I was heading into the belly of the beast, having snagged a hard-to-find ticket for the Kingston Penitentiary tour. Since the penitentiary closed its doors in 2013, thousands have flocked to the notorious prison to finally get a look inside. But I wasnt just a curious tourist; I was a writer on a mission to find the true story behind the events of April 1971. I knew Kingston was the place to begin my research. After all, it was the birthplace of the Correctional Service of Canada, and Kingston Pen was one of the citys defining institutions. But by the time I drove back to Toronto twenty-four hours later, I was certain of only one thing: the ghosts of the 1971 Kingston Penitentiary riot were not going to be easily awoken.

Although the riot had occurred decades earlier, I soon discovered this was an event that few were willing to revisit. The Correctional Service of Canada, which controls all federal penitentiaries, was quick to ensnare me in red tape. Calls and emails would go unanswered for weeks. Every request led to more forms and more delays. The Canadian Penitentiary Museum, which is conveniently housed in the former Wardens Office across the street from Kingston Pen, informed me that they had little information about the riot. The Kingston Police also had no records dating back to 1971.

Multiple trips to the Ontario provincial archives required more paperwork, freedom of information requests and further appeals. When documents were finally received, they would often be heavily redacted. A trip to the Queens University archives to obtain historical photos from the Kingston Whig-Standard led to even more frustration when it was discovered that someone had removed all of the photo negatives related to the four-day riot. But with each disappointment or closed door, I remained determined to exhume this story from behind prison walls.

Eventually, I was put in touch with a group of retired correctional officers. When I contacted the organizer of the group, she was more than willing to offer assistance in trying to find any officers who had worked at Kingston Pen during the riot, but she cautioned me that they might not want to talk. Once again I was up against a well-entrenched code. Prison guards, for the most part, like police officers, live behind a blue wall of silence.

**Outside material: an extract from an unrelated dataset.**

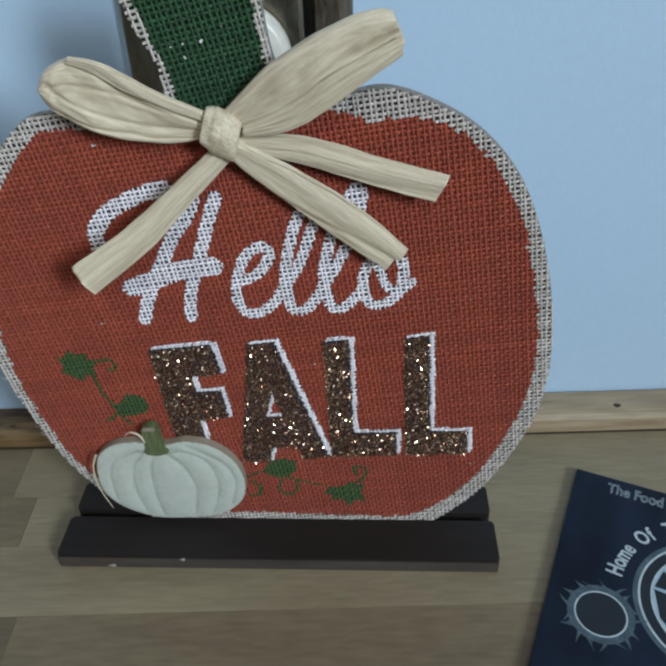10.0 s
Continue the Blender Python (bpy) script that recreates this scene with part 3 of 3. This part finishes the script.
wire("tendril", [(-57.5, 53.5, -0), (-59, 57.5, 0), (-62, 59, 0), (-64.5, 57.5, 0)] and [(-57.5, -4.6, 54), (-59, -5.0, 58), (-62, -4.8, 59.2), (-64.5, -4.4, 57.2)], 0.55, M_RAFFIA, small, "curled pale tendril", True)
wire("strand", [(-77.5, -4.2, 47), (-79.6, -5.2, 41), (-79.6, -5.6, 32), (-78.4, -5.6, 25), (-76.6, -5.4, 18)], 0.5, M_RAFFIA, sign, "thin loose raffia strand", True)

# ---- raffia bow ----
bow = empty("bow", "pale straw raffia bow with crinkled loops", "")
bow.parent = sign


def facet(u, v, seed):
    """Flat facets between random heights on a skewed grid, as in crumpled paper; -1 to 1."""
    i, j = math.floor(u), math.floor(v)
    f, g = u - i, v - j

    def height(a, b):
        h = math.sin(a * 127.1 + b * 311.7 + seed * 74.7) * 43758.5453
        return 2 * (h - math.floor(h)) - 1
    if f + g < 1:
        a = height(i, j)
        return a + (height(i + 1, j) - a) * f + (height(i, j + 1) - a) * g
    d = height(i + 1, j + 1)
    return d + (height(i, j + 1) - d) * (1 - f) + (height(i + 1, j) - d) * (1 - g)


def crease(p, s, t, seed, rib=0.3):
    """Broad pleats and sharp folds along the strand, with a few crumpled facets, in mm."""
    a = facet(s * 0.55 + t * 0.4 + seed, t * 2.7 + 0.12 * s, seed)
    b = facet(s * 1.0 - t * 0.7, t * 5.5 + 0.2 * s, seed + 3)
    c = facet(s * 1.7 + t * 1.3, t * 1.2 - s * 0.5, seed + 8)
    f = max(0.0, 0.10 - abs(noise.noise(Vector((t * 2.2 + seed * 2, s * 0.3 + t * 0.5, 3.1))))) * 9
    return 1.0 * a + 0.45 * b + (0.12 + 0.75 * rib) * c - 0.55 * f


def strand_uv(bm, grid, wrap=False):
    """Lengths along and across the strand, for its fibre streaks."""
    uv = bm.loops.layers.uv.new("strand")
    place = {v: (i / (len(grid) - 1), j / len(row)) for i, row in enumerate(grid) for j, v in enumerate(row)}
    for f in bm.faces:
        vs = [place[l.vert][1] for l in f.loops]
        for l in f.loops:
            u, v = place[l.vert]
            l[uv].uv = (u, v + 1 if wrap and max(vs) - v > 0.5 else v)


def loft(name, a, b, y0, bulge, pleats, seed, label, notch=0.0):
    """A crinkled raffia strip between two edges (mm: x, z); y0 gives the depth from root to tip."""
    ea, eb = spline(a, 16), spline(b, 16)
    n = max(len(ea), len(eb))
    pick = np.linspace(0, 1, n)
    ea = np.stack([np.interp(pick, np.linspace(0, 1, len(ea)), ea[:, k]) for k in (0, 1)], axis=1)
    eb = np.stack([np.interp(pick, np.linspace(0, 1, len(eb)), eb[:, k]) for k in (0, 1)], axis=1)
    m = 30
    depth = np.interp(pick, np.linspace(0, 1, len(y0)), y0)
    bm = bmesh.new()
    grid = []
    for i in range(n):
        s = i / (n - 1)
        row = []
        for j in range(m + 1):
            t = j / m
            back = notch * (0.5 + 0.5 * math.copysign(1, t - 0.45)) * max(0.0, s - 0.9) * 10 if notch else 0
            k = min(max(i - back, 0), n - 1)
            i0 = int(k)
            i1 = min(i0 + 1, n - 1)
            pa, pb = ea[i0] + (ea[i1] - ea[i0]) * (k - i0), eb[i0] + (eb[i1] - eb[i0]) * (k - i0)
            edge = 0.03 * noise.noise(Vector((s * 9, seed, t)))
            p = pa * (1 - t - edge) + pb * (t + edge)
            y = depth[i] - bulge * math.sin(math.pi * t) - pleats * crease(p, s * 3, t, seed)
            row.append(bm.verts.new((p[0] / 1000, min(y, -1.3) / 1000, p[1] / 1000)))
        grid.append(row)
    for i in range(n - 1):
        for j in range(m):
            bm.faces.new((grid[i][j], grid[i + 1][j], grid[i + 1][j + 1], grid[i][j + 1]))
    strand_uv(bm, grid)
    ob = part(name, bm, M_RAFFIA, bow, label, smooth=True)
    mod = ob.modifiers.new("thickness", "SOLIDIFY")
    mod.thickness, mod.offset = 0.00025, 0
    return ob


def loop_tube(name, a, b, yc, depth, seed, label):
    """A closed, flattened loop of raffia between an upper and a lower edge, pinched at the knot."""
    ea, eb = spline(a, 16), spline(b, 16)
    n = min(len(ea), len(eb))
    m = 110
    bm = bmesh.new()
    grid = []
    for i in range(n):
        s = i / (n - 1)
        d = np.interp(s, np.linspace(0, 1, len(depth)), depth)
        c = np.interp(s, np.linspace(0, 1, len(yc)), yc)
        row = []
        for j in range(m):
            t = 2 * math.pi * j / m
            e = math.copysign(abs(math.cos(t)) ** 0.85, math.cos(t))
            e *= 1 + 0.05 * noise.noise(Vector((s * 6, seed, e)))
            p = (ea[i] + eb[i]) / 2 + (ea[i] - eb[i]) / 2 * e
            y = c - d * math.copysign(abs(math.sin(t)) ** 0.7, math.sin(t)) - (0.5 + 0.7 * min(1, s * 2)) * crease(p, s * 3.4, 0.5 - 0.5 * e, seed, 1.0)
            row.append(bm.verts.new((p[0] / 1000, min(y, -1.3) / 1000, p[1] / 1000)))
        grid.append(row)
    for i in range(n - 1):
        for j in range(m):
            bm.faces.new((grid[i][j], grid[i + 1][j], grid[i + 1][(j + 1) % m], grid[i][(j + 1) % m]))
    bm.faces.new(grid[0])
    bm.faces.new(grid[-1][::-1])
    strand_uv(bm, grid, True)
    return part(name, bm, M_RAFFIA, bow, label, smooth=True)


loop_tube("loop", [(-17, 174.6), (-30, 181.5), (-38, 187), (-44, 190.5), (-51, 192), (-57, 189.8), (-60, 186)], [(-17, 170), (-29, 168.9), (-38, 170.2), (-48, 173.2), (-55.5, 177), (-59.2, 180.8), (-60.2, 183.5)],
          [-4.5, -5.5, -6.5, -6.8, -6.0], [1.6, 2.6, 3.5, 3.4, 1.6], 11, "puffed raffia loop")
loft("loop_strand", [(-17, 177), (-30, 184), (-37, 189), (-43, 192.2), (-50, 193.2)], [(-17, 174.2), (-30.5, 180.6), (-38, 185), (-44, 189), (-51, 191.4)], [-6.2, -8.4, -10.0, -10.2, -9.2], 0.6, 0.4, 21, "raffia strand along the loop")
loop_tube("loop", [(-14, 177), (-3, 187.6), (7, 194.4), (16, 199.2), (25, 202), (30, 201.6)], [(-11, 172.5), (0, 175.2), (9, 179.6), (16, 184.2), (25, 189.2), (33.2, 193.8)],
          [-4.5, -6.0, -7.0, -7.5, -7.2], [1.6, 2.4, 3.0, 2.6, 1.5], 12, "puffed raffia loop with a blunt folded end")
loft("loop_strand", [(-9, 173.4), (3, 179), (14, 187), (24, 192.6), (32.2, 196.6)], [(-9, 170.6), (4, 173), (14, 179), (23.5, 185.8), (32.6, 192)], [-6.5, -8, -9.4, -9.8, -9.0], 0.5, 0.5, 22, "raffia strand along the loop")
loft("tail", [(-16, 168.5), (-27.7, 159.4), (-43.6, 147), (-60.3, 137)], [(-13.5, 163.5), (-26.7, 150.8), (-38.7, 139.6), (-55.6, 127.4)], [-4.5, -8, -12, -17], 0.8, 0.7, 13, "trimmed raffia tail", -2.0)
loft("tail", [(-12, 172), (9, 169.8), (28, 163.8), (46.3, 159)], [(-12, 166), (6, 162.4), (24.5, 156.3), (42.5, 151.5)], [-5, -5.5, -6, -7], 0.7, 0.6, 14, "trimmed raffia tail")
loft("tail", [(-11, 170), (-4, 166), (8, 159), (22, 148.8), (35.7, 135.8)], [(-16, 167), (-10, 161), (2, 150), (15, 139.3), (30.5, 127.8)], [-5.6, -5.8, -5.8, -5.6, -6], 0.9, 0.7, 15, "trimmed raffia tail", 2.0)
# knot: a band wrapped round the middle
bm = bmesh.new()
grid = []
for i in range(26):
    q = i / 25
    row = []
    for j in range(48):
        t = 2 * math.pi * j / 48
        r = 0.94 + 0.20 * math.sin(math.pi * q) ** 0.7 + 0.13 * noise.noise(Vector((q * 2.6, math.cos(t) * 1.2, math.sin(t) * 1.2))) - 0.05 * max(0, 1 - abs(q - 0.22) * 18) + 0.11 * facet(q * 2.1, 1.3 * math.cos(t) + 0.8 * math.sin(t), 4) + 0.04 * facet(q * 8, 0.6 * math.cos(t), 9)
        along = (q - 0.5) * 0.0098
        # the band leans with the pull of the tails
        row.append(bm.verts.new((-0.0150 + along * 0.92 + math.cos(t) * 0.0016 * r, -0.0060 - math.sin(t) * 0.0037 * r, 0.1716 - along * 0.42 + math.cos(t) * 0.0053 * r)))
    grid.append(row)
for i in range(25):
    for j in range(48):
        bm.faces.new((grid[i][j], grid[i + 1][j], grid[i + 1][(j + 1) % 48], grid[i][(j + 1) % 48]))
bm.faces.new(grid[0]), bm.faces.new(grid[-1][::-1])
strand_uv(bm, grid, True)
part("knot", bm, M_RAFFIA, bow, "tight wrapped raffia knot", smooth=True)

# ---- the menu card lying on the table ----
CARD = pose(0.1148, 0.0312, 0, 0, 0, -22.0)
card = empty("menu", "dark blue glossy folded menu lying on the table", "menu", CARD)
CW, CH, CT = 0.105, 0.215, 0.0030
part("pages", box_bm(0.0008, CW - 0.0008, -CH + 0.0008, -0.0008, 0.0004, CT - 0.0006), M_PAGE, card)
part("cover", box_bm(0, CW, -CH, 0, CT - 0.0005, CT, 0.0002), M_COVER, card)
part("back_cover", box_bm(0, CW, -CH, 0, 0, 0.0004, 0.0001), M_COVER, card)


def flat(name, pts, z, mat):
    bm = bmesh.new()
    lo = [bm.verts.new((x / 1000, y / 1000, CT + z)) for x, y in pts]
    hi = [bm.verts.new((x / 1000, y / 1000, CT + z + 0.00004)) for x, y in pts]
    bm.faces.new(lo), bm.faces.new(hi[::-1])
    for i in range(len(pts)):
        bm.faces.new((lo[i], hi[i], hi[i - 1], lo[i - 1]))
    return part(name, bm, mat, card)


def ring(name, cx, cy, r0, r1, z, mat):
    bm = bmesh.new()
    a = np.arange(72) * math.pi / 36
    lo = [bm.verts.new(((cx + r0 * math.cos(t)) / 1000, (cy + r0 * math.sin(t)) / 1000, CT + z)) for t in a]
    hi = [bm.verts.new(((cx + r1 * math.cos(t)) / 1000, (cy + r1 * math.sin(t)) / 1000, CT + z)) for t in a]
    for i in range(72):
        bm.faces.new((lo[i], hi[i], hi[i - 1], lo[i - 1]))
    return part(name, bm, mat, card)


def lettering(name, text, size, m, mat, bold=0.0):
    cu = bpy.data.curves.new(name, "FONT")
    cu.body, cu.size, cu.extrude, cu.offset = text, size, 0.00003, bold
    cu.align_x = "CENTER"
    cu.materials.append(mat)
    ob = new(name, cu)
    ob.matrix_basis = m
    ob.parent = card
    return ob


NARROW = Matrix.Diagonal((0.74, 1, 1, 1))
lettering("heading", "The Food You Love", 0.0076, pose(0.0365, -0.0084, CT + 0.00008) @ NARROW, M_INK, 0.00014)
lettering("heading", "The Food You Love", 0.0076, pose(0.0365, -0.0084, CT + 0.00014) @ NARROW, M_INKDIM, -0.00006)
EX, EY, ER = 58, -50, 33.6
for i, ch in enumerate("Home Of The G"):
    a = 174.5 - i * 6.6
    if ch != " ":
        lettering("arc_letter", ch, 0.0086, pose((EX + ER * math.cos(radians(a))) / 1000, (EY + ER * math.sin(radians(a))) / 1000, CT + 0.00008, 0, 0, a - 90) @ NARROW, M_INK, 0.0002)
ring("emblem_ring", EX, EY, 27.6, 29.4, 0.00006, M_INKDIM)
ring("emblem_ring", EX, EY, 26.8, 27.6, 0.00008, M_INK)
ring("emblem_ring", EX, EY, 23.2, 26.8, 0.00006, M_INKBLACK)
ring("emblem_ring", EX, EY, 22.4, 23.2, 0.00008, M_INK)
ring("emblem_disc", EX, EY, 0.3, 22.4, 0.00005, M_INKPALE)
flat("emblem_blade", [(EX - 22, EY + 1.6), (EX - 19.5, EY + 10), (EX - 10.5, EY + 1.6)], 0.00009, M_INKBLACK)
flat("emblem_blade", [(EX - 22, EY + 0.4), (EX - 10, EY - 0.6), (EX - 3, EY - 10), (EX + 3, EY - 21), (EX - 11, EY - 19), (EX - 19, EY - 11)], 0.00009, M_INKBLACK)
flat("emblem_blade", [(EX - 1, EY + 12), (EX + 8, EY + 18), (EX + 16, EY + 10), (EX + 5, EY + 7)], 0.00009, M_INKBLACK)
# torn hole motif with a glowing rim of ragged spikes, printed low on the cover
HX, HY = 19.5, -67.5
ring("hole_rim", HX, HY, 9.2, 11.8, 0.00006, M_INKDIM)
ring("hole_rim", HX, HY, 8.7, 9.3, 0.00008, M_INK)
ring("hole_disc", HX, HY, 0.3, 8.8, 0.00005, M_INKBLACK)
spikes = random.Random(8)
for k in range(17):
    a = radians(10 + k * 21 + spikes.uniform(-5, 5))
    r, w = spikes.uniform(13.8, 16.6), spikes.uniform(0.05, 0.13)
    bend = spikes.uniform(-0.25, 0.25)
    ring_pts = [(11.6, -w), (r * 0.86, bend * 0.5 - 0.02), (r, bend), (r * 0.88, bend * 0.5 + 0.03), (11.6, w)]
    flat("hole_spike", [(HX + q * math.cos(a + o), HY + q * math.sin(a + o)) for q, o in ring_pts], 0.00007, M_INKDIM)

A carefully worded email was distributed to over one hundred retirees, but my inbox remained empty. Then, a few weeks later, I received one short, cryptic note: I was there, but I dont know how much I can tell you. Eventually, a few more emails trickled in. Soon, I was headed back to Kingston for several clandestine meetings in shopping malls and coffee shops. The retired prison guards I met were initially cautious and suspicious. The job had made them that way. These were strong men and women who had worked in an unforgiving environment. Their work for the most part was mundane, but potential violence lurked around every corner. Their only refuge was the camaraderie they shared with each other. They did not take their jobs home with them and they did not talk to outsiders.

But eventually some did talk, and the stories they told me were similar. Their recollections of the April 1971 riot were scarce. Many of them who had returned to duty during the riot had stood outside the prison walls for four days and nights, helpless while their six kidnapped colleagues remained inside. Most of what they knew had come from hearsay, rumours and news reports.